| Collected material |
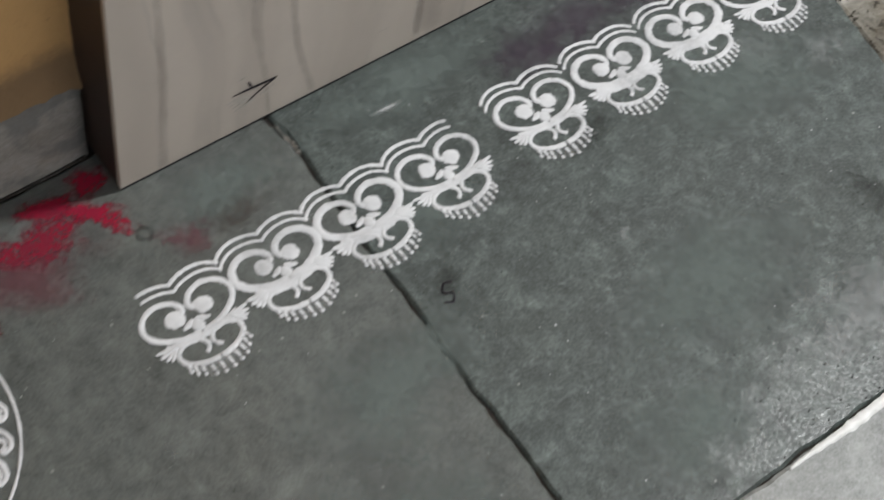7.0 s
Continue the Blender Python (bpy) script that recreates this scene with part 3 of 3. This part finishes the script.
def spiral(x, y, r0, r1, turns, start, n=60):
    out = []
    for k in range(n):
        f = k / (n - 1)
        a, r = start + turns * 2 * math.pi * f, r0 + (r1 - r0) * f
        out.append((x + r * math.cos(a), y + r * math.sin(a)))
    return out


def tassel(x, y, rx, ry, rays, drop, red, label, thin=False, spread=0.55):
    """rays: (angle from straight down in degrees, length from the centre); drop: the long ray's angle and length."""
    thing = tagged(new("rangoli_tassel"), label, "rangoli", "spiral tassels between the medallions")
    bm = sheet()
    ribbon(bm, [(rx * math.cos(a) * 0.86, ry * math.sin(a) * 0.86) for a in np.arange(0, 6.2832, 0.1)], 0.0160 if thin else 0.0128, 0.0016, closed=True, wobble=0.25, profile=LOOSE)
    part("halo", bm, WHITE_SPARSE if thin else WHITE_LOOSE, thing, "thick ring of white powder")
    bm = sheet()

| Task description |
Check each line above for the word "part" and give the number of lines that have it, nothing else.

| The output |
2